##### STORED ROWS

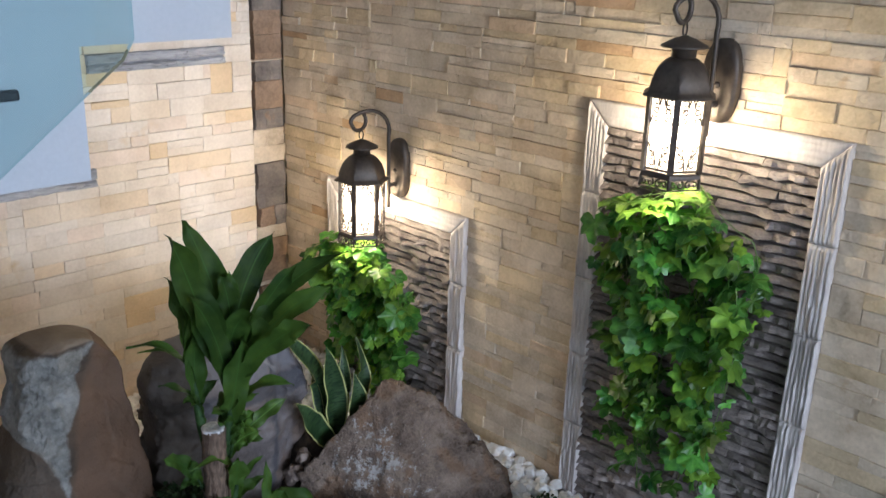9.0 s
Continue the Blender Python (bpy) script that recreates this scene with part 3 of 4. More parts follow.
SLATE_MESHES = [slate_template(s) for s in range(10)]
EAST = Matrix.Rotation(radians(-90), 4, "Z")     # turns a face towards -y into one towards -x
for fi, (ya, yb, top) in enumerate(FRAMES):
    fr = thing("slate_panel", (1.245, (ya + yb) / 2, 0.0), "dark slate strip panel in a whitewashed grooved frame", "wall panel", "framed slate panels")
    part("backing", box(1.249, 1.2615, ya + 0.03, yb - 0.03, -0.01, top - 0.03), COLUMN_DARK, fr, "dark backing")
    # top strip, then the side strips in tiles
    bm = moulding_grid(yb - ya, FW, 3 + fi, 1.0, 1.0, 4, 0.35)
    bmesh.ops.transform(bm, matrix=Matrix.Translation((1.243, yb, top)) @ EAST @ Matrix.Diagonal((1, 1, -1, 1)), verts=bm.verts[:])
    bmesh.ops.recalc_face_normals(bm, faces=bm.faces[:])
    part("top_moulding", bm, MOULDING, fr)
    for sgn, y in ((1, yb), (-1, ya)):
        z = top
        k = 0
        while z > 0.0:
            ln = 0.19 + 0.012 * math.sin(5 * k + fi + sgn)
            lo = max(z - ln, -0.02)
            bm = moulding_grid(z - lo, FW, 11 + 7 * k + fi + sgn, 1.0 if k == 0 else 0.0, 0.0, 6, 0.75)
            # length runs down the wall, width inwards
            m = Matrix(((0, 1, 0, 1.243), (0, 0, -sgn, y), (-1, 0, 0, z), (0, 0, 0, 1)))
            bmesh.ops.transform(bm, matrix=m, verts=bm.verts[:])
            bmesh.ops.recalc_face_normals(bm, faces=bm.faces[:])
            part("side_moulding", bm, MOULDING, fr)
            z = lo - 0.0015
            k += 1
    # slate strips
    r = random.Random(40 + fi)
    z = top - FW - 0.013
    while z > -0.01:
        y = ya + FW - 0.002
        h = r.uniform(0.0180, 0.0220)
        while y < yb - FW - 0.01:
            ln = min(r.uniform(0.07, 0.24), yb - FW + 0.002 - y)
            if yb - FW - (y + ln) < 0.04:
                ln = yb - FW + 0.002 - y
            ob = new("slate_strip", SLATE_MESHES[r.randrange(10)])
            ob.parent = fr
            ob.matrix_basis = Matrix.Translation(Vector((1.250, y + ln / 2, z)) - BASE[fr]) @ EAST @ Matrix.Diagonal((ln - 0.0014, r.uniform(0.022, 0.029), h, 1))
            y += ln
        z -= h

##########
##### STORED ROWS

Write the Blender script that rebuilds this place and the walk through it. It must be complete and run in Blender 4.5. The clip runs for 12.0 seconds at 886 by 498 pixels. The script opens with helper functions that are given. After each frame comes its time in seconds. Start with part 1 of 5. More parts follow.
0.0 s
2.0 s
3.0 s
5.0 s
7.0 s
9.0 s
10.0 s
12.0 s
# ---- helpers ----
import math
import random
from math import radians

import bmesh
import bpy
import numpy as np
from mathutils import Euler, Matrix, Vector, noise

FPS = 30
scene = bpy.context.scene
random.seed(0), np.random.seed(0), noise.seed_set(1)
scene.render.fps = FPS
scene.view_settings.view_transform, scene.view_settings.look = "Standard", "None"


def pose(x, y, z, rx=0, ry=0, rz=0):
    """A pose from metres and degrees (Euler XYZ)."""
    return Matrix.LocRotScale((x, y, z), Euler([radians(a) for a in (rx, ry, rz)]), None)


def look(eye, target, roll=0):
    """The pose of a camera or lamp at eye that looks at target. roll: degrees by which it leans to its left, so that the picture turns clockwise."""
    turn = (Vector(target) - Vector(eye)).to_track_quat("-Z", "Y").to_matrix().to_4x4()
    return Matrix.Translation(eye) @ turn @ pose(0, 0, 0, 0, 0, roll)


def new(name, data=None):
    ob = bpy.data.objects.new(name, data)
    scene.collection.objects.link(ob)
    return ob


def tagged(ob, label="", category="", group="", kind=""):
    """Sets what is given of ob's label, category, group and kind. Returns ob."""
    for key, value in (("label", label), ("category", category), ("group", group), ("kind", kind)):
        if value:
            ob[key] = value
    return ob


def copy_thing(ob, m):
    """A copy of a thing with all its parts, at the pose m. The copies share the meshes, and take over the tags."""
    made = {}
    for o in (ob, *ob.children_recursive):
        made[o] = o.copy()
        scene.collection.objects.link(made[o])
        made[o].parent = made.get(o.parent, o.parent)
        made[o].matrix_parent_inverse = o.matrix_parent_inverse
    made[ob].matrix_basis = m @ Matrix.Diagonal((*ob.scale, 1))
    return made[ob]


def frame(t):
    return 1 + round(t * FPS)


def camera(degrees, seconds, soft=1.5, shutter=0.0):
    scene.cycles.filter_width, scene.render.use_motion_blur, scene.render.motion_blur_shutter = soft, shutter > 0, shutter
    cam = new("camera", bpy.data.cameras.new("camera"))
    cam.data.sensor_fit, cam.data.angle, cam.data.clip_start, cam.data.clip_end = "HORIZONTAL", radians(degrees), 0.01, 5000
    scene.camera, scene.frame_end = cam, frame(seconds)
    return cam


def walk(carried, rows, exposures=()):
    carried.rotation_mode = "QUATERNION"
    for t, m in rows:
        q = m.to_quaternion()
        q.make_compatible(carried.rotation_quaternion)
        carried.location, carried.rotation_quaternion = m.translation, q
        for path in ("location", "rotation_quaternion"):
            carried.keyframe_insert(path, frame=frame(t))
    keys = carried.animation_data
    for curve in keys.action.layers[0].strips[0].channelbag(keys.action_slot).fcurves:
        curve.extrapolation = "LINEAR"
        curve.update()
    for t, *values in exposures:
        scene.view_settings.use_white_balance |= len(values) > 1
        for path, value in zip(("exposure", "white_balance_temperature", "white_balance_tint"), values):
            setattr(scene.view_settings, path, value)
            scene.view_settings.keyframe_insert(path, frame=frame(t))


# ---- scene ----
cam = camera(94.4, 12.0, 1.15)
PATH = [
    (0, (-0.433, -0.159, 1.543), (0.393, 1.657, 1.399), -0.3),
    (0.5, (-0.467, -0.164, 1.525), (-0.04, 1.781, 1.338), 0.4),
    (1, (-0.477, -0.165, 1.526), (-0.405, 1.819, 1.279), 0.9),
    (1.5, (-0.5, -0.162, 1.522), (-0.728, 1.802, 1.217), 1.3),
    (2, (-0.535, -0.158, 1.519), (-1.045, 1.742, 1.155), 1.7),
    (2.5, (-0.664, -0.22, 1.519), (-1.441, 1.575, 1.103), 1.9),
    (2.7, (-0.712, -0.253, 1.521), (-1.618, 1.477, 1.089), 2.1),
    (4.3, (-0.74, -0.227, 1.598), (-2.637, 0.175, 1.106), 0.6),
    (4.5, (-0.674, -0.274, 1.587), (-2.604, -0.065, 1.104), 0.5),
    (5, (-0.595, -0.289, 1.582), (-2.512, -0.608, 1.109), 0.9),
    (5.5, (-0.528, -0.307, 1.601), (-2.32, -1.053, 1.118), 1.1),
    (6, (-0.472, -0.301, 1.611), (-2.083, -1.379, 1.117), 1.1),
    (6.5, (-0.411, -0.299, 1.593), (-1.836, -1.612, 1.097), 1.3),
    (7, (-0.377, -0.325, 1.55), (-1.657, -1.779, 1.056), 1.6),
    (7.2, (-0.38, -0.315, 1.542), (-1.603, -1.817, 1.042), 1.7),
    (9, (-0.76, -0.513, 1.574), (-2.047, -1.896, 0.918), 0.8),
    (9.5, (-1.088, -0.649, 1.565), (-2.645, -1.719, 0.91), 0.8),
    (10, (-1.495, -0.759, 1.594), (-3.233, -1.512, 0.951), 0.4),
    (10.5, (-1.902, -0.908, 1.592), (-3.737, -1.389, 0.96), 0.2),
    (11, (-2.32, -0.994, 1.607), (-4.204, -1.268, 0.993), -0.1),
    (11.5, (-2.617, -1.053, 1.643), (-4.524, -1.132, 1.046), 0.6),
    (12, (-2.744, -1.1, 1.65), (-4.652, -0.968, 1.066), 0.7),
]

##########

Above are the entries. Output exactly the lines beginning with the line that has "for key, value" and ending with the line that has "scene.view_settings.keyframe_insert(path, frame=frame(t))".

    for key, value in (("label", label), ("category", category), ("group", group), ("kind", kind)):
        if value:
            ob[key] = value
    return ob


def copy_thing(ob, m):
    """A copy of a thing with all its parts, at the pose m. The copies share the meshes, and take over the tags."""
    made = {}
    for o in (ob, *ob.children_recursive):
        made[o] = o.copy()
        scene.collection.objects.link(made[o])
        made[o].parent = made.get(o.parent, o.parent)
        made[o].matrix_parent_inverse = o.matrix_parent_inverse
    made[ob].matrix_basis = m @ Matrix.Diagonal((*ob.scale, 1))
    return made[ob]


def frame(t):
    return 1 + round(t * FPS)


def camera(degrees, seconds, soft=1.5, shutter=0.0):
    scene.cycles.filter_width, scene.render.use_motion_blur, scene.render.motion_blur_shutter = soft, shutter > 0, shutter
    cam = new("camera", bpy.data.cameras.new("camera"))
    cam.data.sensor_fit, cam.data.angle, cam.data.clip_start, cam.data.clip_end = "HORIZONTAL", radians(degrees), 0.01, 5000
    scene.camera, scene.frame_end = cam, frame(seconds)
    return cam


def walk(carried, rows, exposures=()):
    carried.rotation_mode = "QUATERNION"
    for t, m in rows:
        q = m.to_quaternion()
        q.make_compatible(carried.rotation_quaternion)
        carried.location, carried.rotation_quaternion = m.translation, q
        for path in ("location", "rotation_quaternion"):
            carried.keyframe_insert(path, frame=frame(t))
    keys = carried.animation_data
    for curve in keys.action.layers[0].strips[0].channelbag(keys.action_slot).fcurves:
        curve.extrapolation = "LINEAR"
        curve.update()
    for t, *values in exposures:
        scene.view_settings.use_white_balance |= len(values) > 1
        for path, value in zip(("exposure", "white_balance_temperature", "white_balance_tint"), values):
            setattr(scene.view_settings, path, value)
            scene.view_settings.keyframe_insert(path, frame=frame(t))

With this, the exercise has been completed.